Tuesday, February 19, 2013

the last book I ever read (David George Surdam's The Rise of the National Basketball Association, excerpt nine)

from The Rise of the National Basketball Association by David George Surdam:

The owners voted to widen the free-throw lane for the 1951-52 season. Observers attributed the change to a “stop Mikan” sentiment. Mikan responded, “It’s the best thing that’s happened to basketball since the elimination of the center jump.” Though Mikan professed to be pleased with the wider free-throw lane, his statistics fell between 1950-51 and 1951-52. In the latter season he scored 4.6 fewer points per game and hit only 38.5 percent of his shots compared with 42.8 percent the season before. He also grabbed fewer rebounds. Whether his statistical deterioration was a result of the rule change is unclear. His 1950-51 season may have simply been his peak. Fellow centers Ed Macauley and George Ratkovicz saw some declines in their statistics, too, although Nat Clifton, Larry Foust, and Don Otten had improvements. In any event, Mikan’s Lakers regained the league championship with the rule change.

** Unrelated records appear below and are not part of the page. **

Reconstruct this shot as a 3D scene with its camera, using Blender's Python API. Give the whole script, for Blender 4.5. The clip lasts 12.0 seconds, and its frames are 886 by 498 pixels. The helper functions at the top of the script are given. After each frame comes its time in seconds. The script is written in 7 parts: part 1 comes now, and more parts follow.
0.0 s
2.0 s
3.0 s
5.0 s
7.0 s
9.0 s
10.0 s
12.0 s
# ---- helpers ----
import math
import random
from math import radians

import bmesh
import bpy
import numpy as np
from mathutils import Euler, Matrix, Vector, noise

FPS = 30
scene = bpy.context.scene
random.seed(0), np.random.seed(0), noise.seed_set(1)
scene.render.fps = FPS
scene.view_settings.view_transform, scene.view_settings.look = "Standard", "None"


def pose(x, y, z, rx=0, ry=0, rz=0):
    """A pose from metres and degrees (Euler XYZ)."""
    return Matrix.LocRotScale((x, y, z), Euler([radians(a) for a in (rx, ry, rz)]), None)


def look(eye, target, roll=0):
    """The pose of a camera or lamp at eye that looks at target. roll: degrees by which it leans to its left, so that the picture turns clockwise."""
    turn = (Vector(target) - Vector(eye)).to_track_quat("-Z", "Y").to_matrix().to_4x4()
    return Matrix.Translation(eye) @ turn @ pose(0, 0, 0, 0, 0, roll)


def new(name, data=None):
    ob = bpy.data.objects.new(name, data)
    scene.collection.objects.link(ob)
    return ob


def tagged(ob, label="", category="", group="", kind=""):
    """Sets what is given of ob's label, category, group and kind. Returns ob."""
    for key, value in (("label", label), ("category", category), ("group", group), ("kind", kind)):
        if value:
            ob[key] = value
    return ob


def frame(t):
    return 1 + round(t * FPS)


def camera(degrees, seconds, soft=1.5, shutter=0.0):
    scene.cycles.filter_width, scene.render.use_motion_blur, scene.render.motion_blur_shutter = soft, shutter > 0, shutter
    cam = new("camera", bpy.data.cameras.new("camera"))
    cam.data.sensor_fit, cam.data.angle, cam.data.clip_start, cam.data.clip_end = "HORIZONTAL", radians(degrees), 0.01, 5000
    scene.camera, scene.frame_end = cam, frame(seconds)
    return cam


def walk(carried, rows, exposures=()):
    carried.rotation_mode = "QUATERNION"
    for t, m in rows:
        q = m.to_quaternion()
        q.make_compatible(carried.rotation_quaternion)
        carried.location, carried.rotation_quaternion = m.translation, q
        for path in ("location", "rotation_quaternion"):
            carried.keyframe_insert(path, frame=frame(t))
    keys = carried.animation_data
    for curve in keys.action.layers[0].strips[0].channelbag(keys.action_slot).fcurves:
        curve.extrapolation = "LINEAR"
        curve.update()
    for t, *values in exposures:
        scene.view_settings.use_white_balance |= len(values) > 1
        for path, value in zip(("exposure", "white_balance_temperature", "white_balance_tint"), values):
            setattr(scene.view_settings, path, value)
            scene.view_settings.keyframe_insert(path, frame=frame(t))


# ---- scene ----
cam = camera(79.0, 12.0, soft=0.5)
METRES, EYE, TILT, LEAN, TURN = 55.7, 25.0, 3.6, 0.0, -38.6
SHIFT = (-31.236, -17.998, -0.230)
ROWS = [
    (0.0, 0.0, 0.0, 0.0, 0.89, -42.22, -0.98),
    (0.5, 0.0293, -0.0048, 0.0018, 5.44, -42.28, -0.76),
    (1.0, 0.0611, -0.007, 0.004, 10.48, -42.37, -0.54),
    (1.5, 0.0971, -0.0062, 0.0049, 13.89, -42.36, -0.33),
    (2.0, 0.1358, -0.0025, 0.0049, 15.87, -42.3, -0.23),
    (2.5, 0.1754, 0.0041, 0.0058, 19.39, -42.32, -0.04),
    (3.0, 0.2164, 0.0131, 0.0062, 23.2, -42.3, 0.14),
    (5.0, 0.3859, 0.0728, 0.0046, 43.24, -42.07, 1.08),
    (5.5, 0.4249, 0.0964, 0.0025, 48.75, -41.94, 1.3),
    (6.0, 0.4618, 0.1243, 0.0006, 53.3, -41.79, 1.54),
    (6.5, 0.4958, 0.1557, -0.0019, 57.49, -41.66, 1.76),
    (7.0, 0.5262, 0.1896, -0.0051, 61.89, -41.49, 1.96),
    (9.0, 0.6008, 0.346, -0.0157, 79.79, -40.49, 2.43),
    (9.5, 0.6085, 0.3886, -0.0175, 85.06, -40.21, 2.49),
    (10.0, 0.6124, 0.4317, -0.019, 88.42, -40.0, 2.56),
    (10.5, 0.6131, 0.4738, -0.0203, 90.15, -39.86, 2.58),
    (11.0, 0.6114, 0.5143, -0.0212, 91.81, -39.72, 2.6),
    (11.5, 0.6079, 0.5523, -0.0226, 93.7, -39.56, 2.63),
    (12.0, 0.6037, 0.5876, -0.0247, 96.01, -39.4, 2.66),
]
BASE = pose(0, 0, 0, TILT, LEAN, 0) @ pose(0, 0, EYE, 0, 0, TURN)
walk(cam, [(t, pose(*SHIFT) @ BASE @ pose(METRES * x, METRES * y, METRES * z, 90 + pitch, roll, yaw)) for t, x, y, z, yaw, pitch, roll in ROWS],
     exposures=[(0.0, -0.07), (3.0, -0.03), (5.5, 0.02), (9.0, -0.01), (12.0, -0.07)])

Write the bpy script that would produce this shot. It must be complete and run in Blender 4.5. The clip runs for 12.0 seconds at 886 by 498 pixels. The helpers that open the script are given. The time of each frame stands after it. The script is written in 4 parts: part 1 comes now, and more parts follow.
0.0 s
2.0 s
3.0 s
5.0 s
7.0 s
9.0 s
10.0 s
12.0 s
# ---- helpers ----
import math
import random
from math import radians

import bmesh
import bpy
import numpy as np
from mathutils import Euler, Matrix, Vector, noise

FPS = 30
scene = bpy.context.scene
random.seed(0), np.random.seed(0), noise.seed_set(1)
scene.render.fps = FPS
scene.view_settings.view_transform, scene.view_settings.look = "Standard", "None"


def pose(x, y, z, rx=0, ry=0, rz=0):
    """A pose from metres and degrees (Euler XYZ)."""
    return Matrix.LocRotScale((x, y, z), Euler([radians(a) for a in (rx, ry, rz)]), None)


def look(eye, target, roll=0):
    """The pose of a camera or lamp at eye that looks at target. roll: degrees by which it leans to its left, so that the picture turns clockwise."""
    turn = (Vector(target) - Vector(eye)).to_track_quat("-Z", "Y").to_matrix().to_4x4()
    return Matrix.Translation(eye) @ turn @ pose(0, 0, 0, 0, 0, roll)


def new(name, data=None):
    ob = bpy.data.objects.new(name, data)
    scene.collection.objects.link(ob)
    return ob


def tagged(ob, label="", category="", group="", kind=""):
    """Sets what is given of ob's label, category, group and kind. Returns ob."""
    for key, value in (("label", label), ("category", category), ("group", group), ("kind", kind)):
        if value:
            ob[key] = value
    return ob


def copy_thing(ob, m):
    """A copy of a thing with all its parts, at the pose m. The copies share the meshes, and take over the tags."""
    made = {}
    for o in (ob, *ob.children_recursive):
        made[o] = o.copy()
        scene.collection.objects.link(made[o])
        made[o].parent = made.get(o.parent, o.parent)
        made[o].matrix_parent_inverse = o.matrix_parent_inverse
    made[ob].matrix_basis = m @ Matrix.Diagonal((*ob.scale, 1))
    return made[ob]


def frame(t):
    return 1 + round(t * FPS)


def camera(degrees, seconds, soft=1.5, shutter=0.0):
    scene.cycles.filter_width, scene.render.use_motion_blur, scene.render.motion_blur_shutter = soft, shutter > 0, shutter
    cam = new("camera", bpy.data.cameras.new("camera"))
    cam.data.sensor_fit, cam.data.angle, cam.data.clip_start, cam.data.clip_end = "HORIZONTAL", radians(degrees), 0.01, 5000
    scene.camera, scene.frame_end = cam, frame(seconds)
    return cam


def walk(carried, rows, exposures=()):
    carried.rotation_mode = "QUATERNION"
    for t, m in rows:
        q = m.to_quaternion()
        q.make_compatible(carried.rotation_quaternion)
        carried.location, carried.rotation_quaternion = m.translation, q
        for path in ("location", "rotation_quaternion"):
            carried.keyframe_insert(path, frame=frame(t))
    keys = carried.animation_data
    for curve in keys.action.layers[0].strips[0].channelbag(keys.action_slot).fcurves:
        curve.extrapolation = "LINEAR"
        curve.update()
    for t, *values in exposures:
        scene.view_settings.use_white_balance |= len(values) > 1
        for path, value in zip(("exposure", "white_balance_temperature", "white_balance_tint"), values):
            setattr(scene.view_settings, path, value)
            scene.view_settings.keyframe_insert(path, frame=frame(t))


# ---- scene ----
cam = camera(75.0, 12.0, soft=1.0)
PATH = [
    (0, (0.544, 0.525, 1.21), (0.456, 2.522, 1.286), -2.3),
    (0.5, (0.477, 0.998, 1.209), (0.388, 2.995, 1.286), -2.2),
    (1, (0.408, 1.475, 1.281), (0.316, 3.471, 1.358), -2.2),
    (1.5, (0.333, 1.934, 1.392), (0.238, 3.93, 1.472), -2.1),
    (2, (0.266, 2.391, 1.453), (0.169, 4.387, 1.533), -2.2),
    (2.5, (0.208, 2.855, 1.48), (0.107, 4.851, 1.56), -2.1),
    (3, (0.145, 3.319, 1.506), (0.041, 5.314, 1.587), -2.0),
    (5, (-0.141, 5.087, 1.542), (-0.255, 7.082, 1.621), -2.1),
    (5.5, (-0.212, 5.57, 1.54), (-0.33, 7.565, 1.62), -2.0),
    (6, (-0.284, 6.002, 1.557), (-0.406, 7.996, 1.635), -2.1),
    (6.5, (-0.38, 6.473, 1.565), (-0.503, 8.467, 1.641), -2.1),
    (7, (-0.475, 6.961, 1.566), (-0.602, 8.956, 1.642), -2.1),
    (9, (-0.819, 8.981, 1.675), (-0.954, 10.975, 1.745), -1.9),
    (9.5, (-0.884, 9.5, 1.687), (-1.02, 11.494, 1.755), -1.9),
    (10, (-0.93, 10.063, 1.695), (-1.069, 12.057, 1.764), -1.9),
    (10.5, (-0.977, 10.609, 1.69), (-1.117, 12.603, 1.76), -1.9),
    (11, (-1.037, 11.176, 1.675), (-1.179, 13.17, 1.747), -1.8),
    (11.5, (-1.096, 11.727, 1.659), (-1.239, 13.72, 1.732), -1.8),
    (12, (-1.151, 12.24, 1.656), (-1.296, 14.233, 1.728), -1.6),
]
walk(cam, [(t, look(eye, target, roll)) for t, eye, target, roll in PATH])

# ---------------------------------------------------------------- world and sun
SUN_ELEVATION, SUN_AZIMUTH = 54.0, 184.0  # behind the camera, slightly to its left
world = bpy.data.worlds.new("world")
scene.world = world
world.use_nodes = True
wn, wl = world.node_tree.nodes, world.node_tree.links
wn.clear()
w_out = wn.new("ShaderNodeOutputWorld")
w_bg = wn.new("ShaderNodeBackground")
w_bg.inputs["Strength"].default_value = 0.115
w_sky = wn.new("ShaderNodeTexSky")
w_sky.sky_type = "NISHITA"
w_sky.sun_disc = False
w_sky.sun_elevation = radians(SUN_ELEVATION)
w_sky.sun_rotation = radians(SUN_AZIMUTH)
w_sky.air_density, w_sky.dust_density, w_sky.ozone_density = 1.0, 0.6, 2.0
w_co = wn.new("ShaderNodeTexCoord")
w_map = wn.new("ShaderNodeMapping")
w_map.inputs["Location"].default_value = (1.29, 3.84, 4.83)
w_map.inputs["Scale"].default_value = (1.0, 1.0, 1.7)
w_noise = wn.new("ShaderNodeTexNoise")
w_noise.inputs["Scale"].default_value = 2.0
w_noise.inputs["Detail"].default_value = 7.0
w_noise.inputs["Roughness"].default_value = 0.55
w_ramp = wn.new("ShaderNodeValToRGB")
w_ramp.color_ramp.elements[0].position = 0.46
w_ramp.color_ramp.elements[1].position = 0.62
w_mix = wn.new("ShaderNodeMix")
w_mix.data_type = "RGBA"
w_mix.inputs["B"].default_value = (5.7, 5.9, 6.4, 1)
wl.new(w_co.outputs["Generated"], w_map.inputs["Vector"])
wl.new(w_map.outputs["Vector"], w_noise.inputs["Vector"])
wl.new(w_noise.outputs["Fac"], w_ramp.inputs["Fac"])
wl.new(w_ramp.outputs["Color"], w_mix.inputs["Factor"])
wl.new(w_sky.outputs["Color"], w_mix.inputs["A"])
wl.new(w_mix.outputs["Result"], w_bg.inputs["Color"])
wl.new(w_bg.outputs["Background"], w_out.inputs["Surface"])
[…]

Some people advocated neutralizing the taller players’ advantage by raising the baskets, a somewhat illogical suggestion. There was one official NBA game played with twelve-foot baskets; the Minneapolis Lakers and Milwaukee Hawks battled to a 65-63 score on March 7, 1954. The Lakers reportedly had difficulty hitting the basket, and layups were an adventure. Center Clyde Lovellette laconically noted, “He [the tall player] was still closer to the basket than the six-foot guy.” This game also featured an experiment whereby free throws in the first and third quarters were shot at the end of those quarters.

The NBA was not unique in grappling with the issue of dominant big men. Some international basketball officials called for an informal agreement to limit players to a maximum height of 6’5”. The international basketball community naturally failed to enact such an agreement. Longtime pro player Al Cervi suggested a quota on “big men.” Each team could have two men 6’6” or taller on the court. “There’d be a lot more action, because the little man is faster, you’ll have a faster game, and there’d be more play-making.” One can only imagine Cervi’s chagrin when giant Wilt Chamberlain would rewrite the record books. Thus, while fans may have professed to dislike big men’s dominance, the league did little to stop them.